GC Myers- The I Am sm

The I Am“- At the West End Gallery



I long for scenes where man hath never trod
A place where woman never smiled or wept
There to abide with my Creator, God,
And sleep as I in childhood sweetly slept,
Untroubling and untroubled where I lie
The grass below—above the vaulted sky.

–I Am, John Clare, ca 1845

John Clare was an interesting case. He led a troubled existence for much of his 70 years on this planet. Born from a family of rural farm laborers,  Clare bounced from job to job and place to place, living a life of poverty. In an attempt to raise money to prevent his parent’s eviction from their home, Clare, through a local bookseller, submitted his poetry to the publisher who had published the works of John Keats. His book of verse, as well as a second soon after, was published and praised. 

But even then, recognized as he was as a poetic genius in farmer’s garb, he struggled with his  own mental demons.
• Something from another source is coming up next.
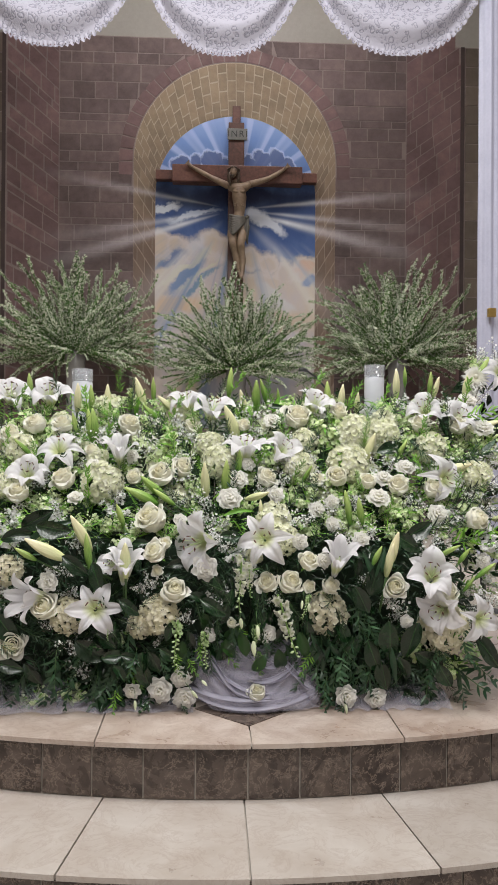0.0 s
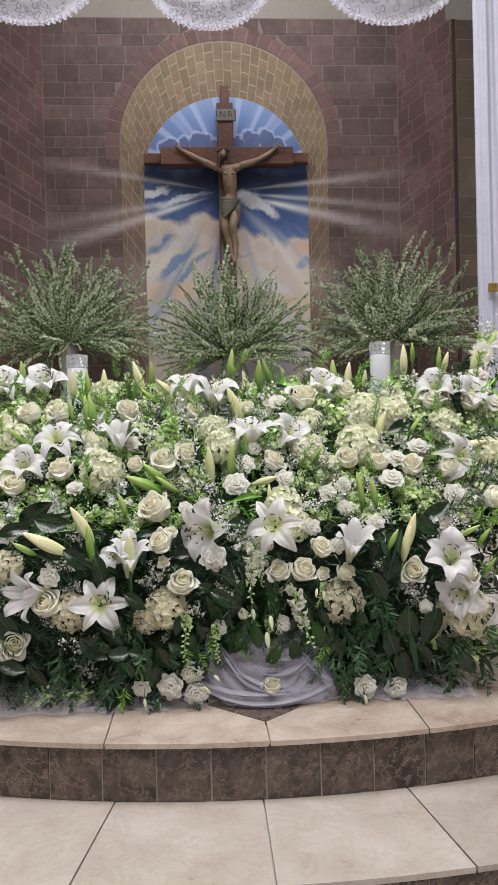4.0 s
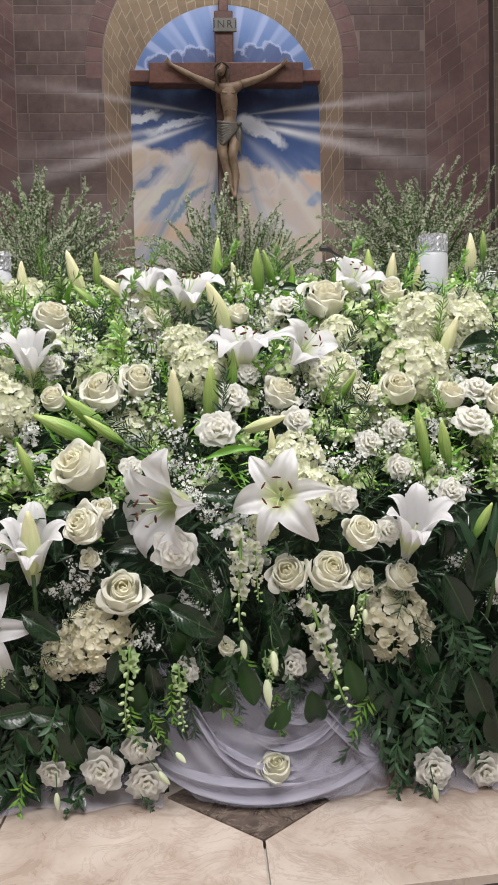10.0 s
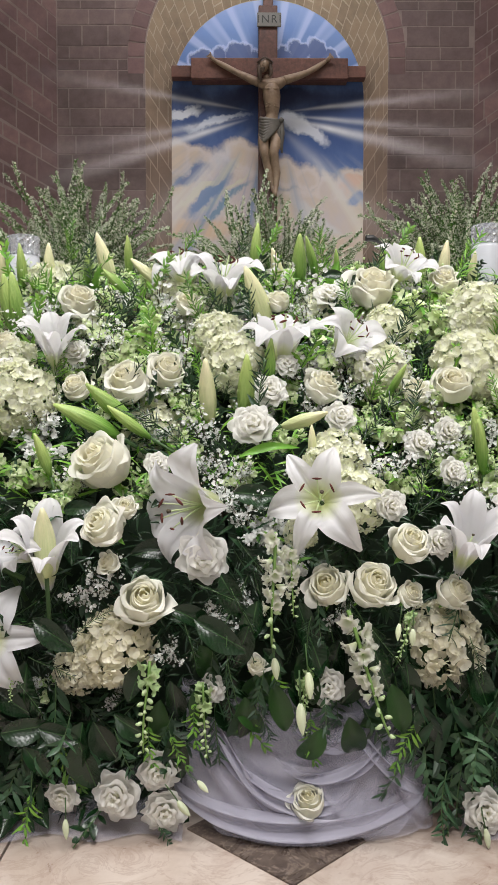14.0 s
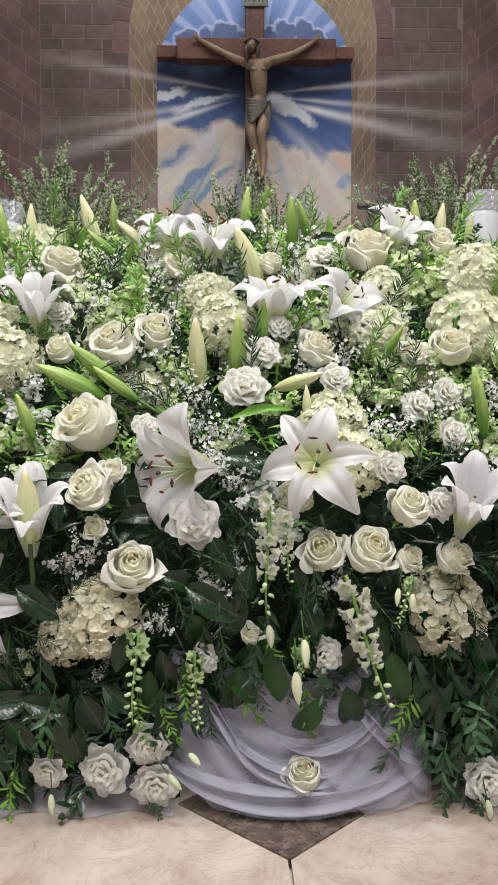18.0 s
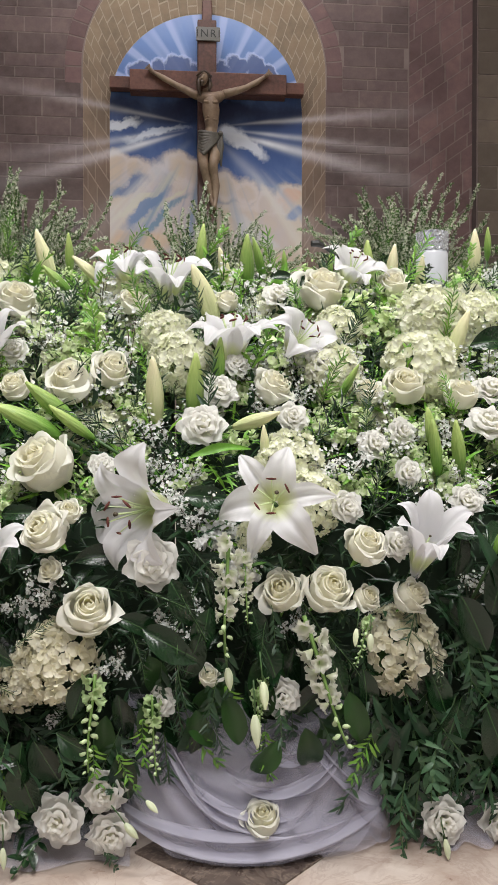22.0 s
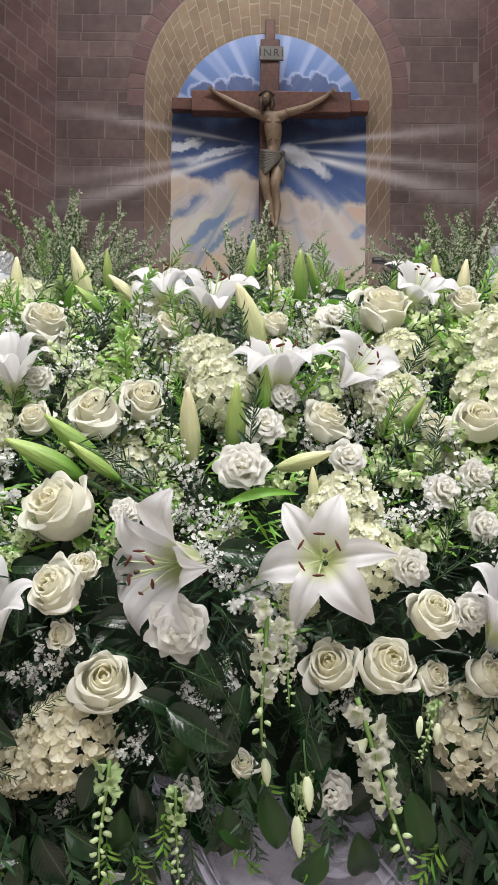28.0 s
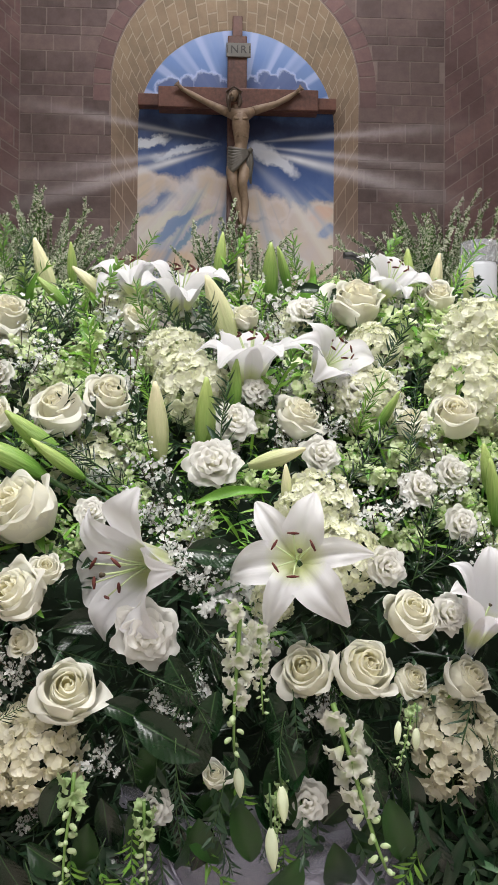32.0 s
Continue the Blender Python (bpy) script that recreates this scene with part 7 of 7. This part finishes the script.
for radius, z, parent in ((2.68, -0.0135, upper_step), (3.045, -0.1685, lower_step)):
    wide = 0.1415 / 2.7
    bm = bmesh.new()
    pts = [(radius * math.sin(a), -radius * math.cos(a)) for a in (wide * (i / 3 - 0.5) * 0.968 for i in range(4))]
    pts += [((radius - 0.004) / radius * x, (radius - 0.004) / radius * y) for x, y in reversed(pts)]
    pts = [(x * (radius + 0.006) / radius, y * (radius + 0.006) / radius) for x, y in pts]
    lo, hi = [bm.verts.new((x, y, z - 0.138)) for x, y in pts], [bm.verts.new((x, y, z)) for x, y in pts]
    bm.faces.new(hi)
    bm.faces.new(lo[::-1])
    for i in range(8):
        j = (i + 1) % 8
        bm.faces.new((lo[i], lo[j], hi[j], hi[i]))
    me = mesh_of("riser_tile", bm, BROWN_TILE, smooth=False)
    for k in range(-14, 14):
        shared("riser_tile", me, Matrix.Translation((0, CENTRE, 0)) @ pose(0, 0, 0, 0, 0, math.degrees(wide * (k + 0.5) - 0.0033)), parent)

# ---- painted stones of the mural ----
FACE = WALL - 0.006
AX, AZ, ROUT, RIN = 0.125, 3.53, 1.13, 0.985
IX, IZ, IR = 0.1325, 3.207, 0.78
ground = part("mortar_ground", slab_bm([(-3.6, 0.0), (3.6, 0.0), (3.6, 4.74), (-3.6, 4.74)], WALL - 0.003, WALL - 0.001), MORTAR, wall_back)
COURSES = [0.155, 0.11, 0.177, 0.166, 0.144, 0.072, 0.127, 0.166, 0.105, 0.088, 0.144, 0.16, 0.15, 0.066]
rng = random.Random(11)
gap = 0.0055


def stone(name, corners, material, lift=0.0):
    part(name, slab_bm(corners, FACE - lift, WALL - 0.0035), material, wall_back)


def arch_x(z):
    """Half the width that the painted arch takes at height z."""
    return 0.0 if z >= AZ + ROUT else (math.sqrt(ROUT ** 2 - (z - AZ) ** 2) if z > AZ else (ROUT if z > AZ - 0.14 else RIN))


z, row = 4.735, 0
while z > 0.9:
    h = COURSES[row % len(COURSES)]
    low = z - h
    x = -1.575 - rng.uniform(0, 0.2)
    while x < 1.81:
        wide = rng.choice((0.21, 0.245, 0.27, 0.30)) * (1.15 if h < 0.1 else 1.0)
        a, b = max(x, -1.575) + gap, min(x + wide, 1.81) - gap
        x += wide
        if b - a < 0.03:
            continue
        pieces = []
        top_half, low_half = arch_x(z - gap), arch_x(low + gap)
        if low < AZ - 0.14:
            top_half = low_half = RIN
        if b <= AX:
            ends = (min(b, AX - top_half), min(b, AX - low_half))
            if top_half == 0 and low_half > 0 and b > AX - low_half:
                ends = (b, max(min(b, AX - low_half), a))
            pieces.append([(a, low + gap), (max(ends[1], a), low + gap), (max(ends[0], a), z - gap), (a, z - gap)])
        elif a >= AX:
            starts = (max(a, AX + top_half), max(a, AX + low_half))
            pieces.append([(min(starts[1], b), low + gap), (b, low + gap), (b, z - gap), (min(starts[0], b), z - gap)])
        elif low_half == 0:
            pieces.append([(a, low + gap), (b, low + gap), (b, z - gap), (a, z - gap)])
        for c in pieces:
            if (c[1][0] - c[0][0]) + (c[2][0] - c[3][0]) > 0.05:
                stone("painted_brick", c, BRICK)
    z, row = low, row + 1

# the painted side walls, whose courses run up towards the viewer
for side, edge, far in ((-1, -1.575, 0.50), (1, 1.81, 0.56)):
    z, row = 4.735 + 0.1, 0
    while z > 0.9:
        h = COURSES[row % len(COURSES)] * 1.05
        low = z - h
        s = 0.62 + 0.22 * (z - 2.9) if side < 0 else 0.70
        s = max(s, 0.3)
        u = -rng.uniform(0, 0.12)
        while u < far:
            wide = rng.choice((0.13, 0.16, 0.18))
            a, b = max(u, 0) + gap, min(u + wide, far) - gap
            u += wide
            if b - a < 0.02:
                continue
            c = [(edge + side * a, low + gap + s * a), (edge + side * b, low + gap + s * b), (edge + side * b, z - gap + s * b), (edge + side * a, z - gap + s * a)]
            if c[0][1] < 4.70:
                stone("painted_brick", c if side > 0 else c[::-1], BRICK_SIDE)
        z, row = low, row + 1
# plain courses past the recess
PIER = mural_paint("painted_pier_brick", (0.11, 0.085, 0.065), (0.17, 0.135, 0.105))
for x0, x1 in ((2.40, 3.55), (-3.5, -2.11)):
    z, row = 4.735, 0
    while z > 0.9:
        low = z - 0.19
        x = x0 - rng.uniform(0, 0.2)
        while x < x1:
            a, b = max(x, x0) + gap, min(x + 0.36, x1) - gap
            x += 0.36
            if b - a > 0.03:
                stone("painted_brick", [(a, low + gap), (b, low + gap), (b, z - gap), (a, z - gap)], PIER, 0.002)
        z, row = low, row + 1
# a narrow dark brown upright strip where each run of side courses ends
for x in (2.375, -2.10):
    part("painted_edge", slab_bm([(x - 0.02, 0.0), (x + 0.015, 0.0), (x + 0.015, 4.74), (x - 0.02, 4.74)], WALL - 0.012, WALL - 0.0035), simple("dark_strip_brown", (0.035, 0.022, 0.022), (0.06, 0.04, 0.036), 20, 0.8), wall_back)

# the arch ring
count = 28
for k in range(count):
    a0, a1 = math.pi * k / count + 0.006, math.pi * (k + 1) / count - 0.006
    c = [(AX + r * math.cos(a), AZ + r * math.sin(a)) for r, a in ((RIN + 0.012, a0), (ROUT - 0.004, a0), (ROUT - 0.004, (a0 + a1) / 2), (ROUT - 0.004, a1), (RIN + 0.012, a1), (RIN + 0.012, (a0 + a1) / 2))]
    stone("arch_stone", c, BRICK_SIDE, 0.001)
for side in (-1, 1):
    c = [(AX + side * (RIN + 0.012), AZ - 0.13), (AX + side * (ROUT - 0.004), AZ - 0.13), (AX + side * (ROUT - 0.004), AZ - 0.008), (AX + side * (RIN + 0.012), AZ - 0.008)]
    stone("arch_stone", c if side > 0 else c[::-1], BRICK_SIDE, 0.001)


# the golden reveal between the arch and the painted sky
def outline(cx, cz, r, s):
    """A point on a round-headed arch: s from -1 (left foot) over 0 (crown) to 1 (right foot); the jambs take the outer 45 parts of a hundred."""
    side, t = (-1 if s < 0 else 1), abs(s)
    if t < 0.55:
        a = math.pi / 2 * (1 - t / 0.55)
        return cx + side * r * math.cos(a), cz + r * math.sin(a)
    return cx + side * r, cz - (t - 0.55) / 0.45 * 2.3


foot = [outline(AX, AZ, RIN, s / 40) for s in range(-40, 41)]
bm = slab_bm(foot, WALL - 0.006, WALL - 0.0032)
part("reveal_ground", bm, GOLD_MORTAR, wall_back)


def reveal(s, v):
    o, i = outline(AX, AZ, RIN, s), outline(IX, IZ, IR, s)
    return o[0] + (i[0] - o[0]) * v, o[1] + (i[1] - o[1]) * v


rows = 60
for k in range(rows):
    s0, s1 = 2 * k / rows - 1, 2 * (k + 1) / rows - 1
    cuts = (0.0, 0.33, 0.70, 1.0) if k % 2 else (0.0, 0.18, 0.52, 0.86, 1.0)
    if k % 2 and abs(s0) > 0.6:
        cuts = (0.0, 0.45, 1.0)
    for v0, v1 in zip(cuts, cuts[1:]):
        g, d = 0.0016, 0.014
        c = [reveal(s0 + g, v0 + d), reveal(s1 - g, v0 + d), reveal(s1 - g, v1 - d), reveal(s0 + g, v1 - d)]
        if min(p[1] for p in c) > 1.3:
            part("painted_gold_brick", slab_bm(c, WALL - 0.0085, WALL - 0.0065), GOLD_BRICK, wall_back)
inner = [outline(IX, IZ, IR, s / 40) for s in range(-40, 41)]
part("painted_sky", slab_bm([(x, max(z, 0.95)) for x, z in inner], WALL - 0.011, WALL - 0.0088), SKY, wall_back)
Much of the rest of his life was spent in English asylums. His most famous poem, I Am, whose final verse is shown above, was written in one such asylum, Northampton General Lunatic Asylum, around 1844 or 1845. 

His work was somewhat overlooked after his death in 1864 at the Northampton Asylum, where he had spent his final 23 years. But in the 20th century his worked received new attention and Clare’s work was elevated and he has been deemed a major poet of the 19th century.

It’s a sad life, indeed. It reminds me of those times when I have been going through genealogy records, following an ancestor’s life as it progresses, and come upon a record from some sort of institution. It might be an almshouse– a poorhouse– or a county home, a place where they gathered the paupers, the handicapped and those with mental problems so that they would be out of sight.

Coming across these records always makes me very sad. I can imagine myself in these ancestors’ places, the feelings that I would no doubt be experiencing– the loss, the alienation, the confusion that must have plagued their minds.

But even more than that, my sadness comes from knowing that their voices were no doubt unheard by the time these records were registered. They had, by that time, become problems to be swept aside.

And they, no doubt, wanted little more than the peace of mind that Clare describes in that final verse– the untroubled sleep of a child beneath a high, clear sky.

I find my own desires for this life dwindling down to those same simple wants. And in this, I find a bond with these poor, troubled relations. And with Clare in that English asylum.

And that in turn makes me grateful for the small graces that allow me to live the life I live and to find expression for my own small I Am.